COMUNICAZIONE INTERROTTA Eppure questo ascolto non è percepito dai diretti interessati nei tre ambiti fondamentali della loro esperienza quotidiana: la famiglia, la scuola, la comunità. A livello familiare un’indagine del 2022 dell’Istituto superiore di sanità (parte di una survey quadriennale dell’Oms), indica che la facilità di parlare a casa è inversamente proporzionale all’età: se l’80.1% dei maschi e il 63.5% delle femmine a 11 anni lo fa con facilità con il padre (l’83.3% e l’82% con la madre), la percentuale scende al 60.5% e al 39.6% a 15 anni (al 72.3% e al 63.3% con le mamme, che restano un interlocutore più accessibile). In classe solo il 35.4% degli studenti pensa che gli insegnanti abbiano un interesse per loro, quanto alla partecipazione e alle istituzioni civili-politiche, secondo Eurobarometro solo il 7% dei ragazzi italiani nel 2024 ha contatto un politico, anche perché il 31% ritiene che non servirebbe a granché e il 25% «non pensa che chi prende decisioni ascolti persone come me».

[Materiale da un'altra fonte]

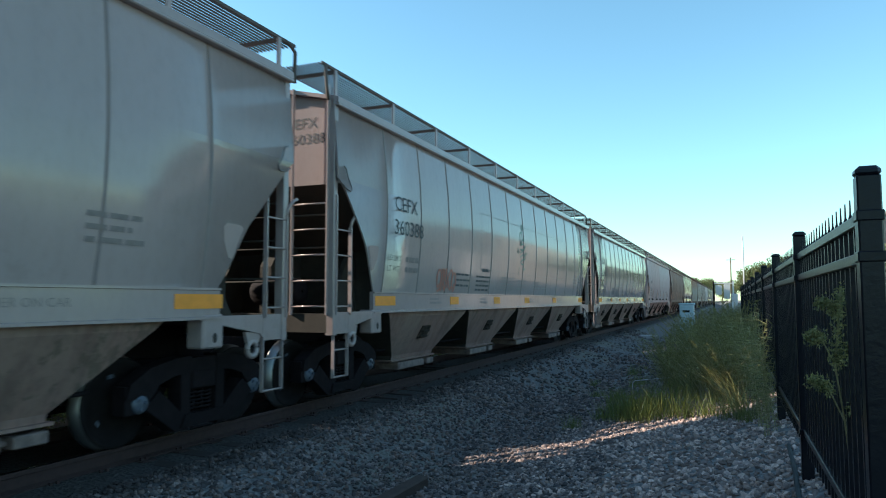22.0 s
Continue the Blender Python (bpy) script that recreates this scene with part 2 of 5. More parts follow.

CLASSE FRAGILE Anche se ai giovani di oggi si richiederà nei prossimi decenni di svolgere un ruolo molto difficile, visto che, come racconta l’istituto Toniolo, «l’Italia è uno tra i paesi europei con maggiori squilibri generazionali: in termini demografici, rispetto al peso del debito pubblico e nella distribuzione delle voci della spesa sociale». Sono pochi rispetto alla baby boom generation (a Vigevano già oggi i minorenni sono il 15.8% della popolazione, gli over65 il 24.8%), sono più soggetti alla povertà (secondo il rapporto Caritas 2024 “Fili d’erba nelle crepe” «l’incidenza della povertà assoluta tra i minori oggi è ai massimi storici, pari al 13.8%» tanto che in Italia «ai poveri è negato il diritto di aspirare»), sono meno presenti nei contesti in cui si assumono decisioni, sono più esposti alla fragilità lavorativa e abitativa. «Nessuna società può funzionare senza essere generativa verso il futuro», scriveva sempre Rosina, «ciò che non aiuta chi è nella fase giovanile […] rende più deboli i progetti di vita delle nuove generazioni».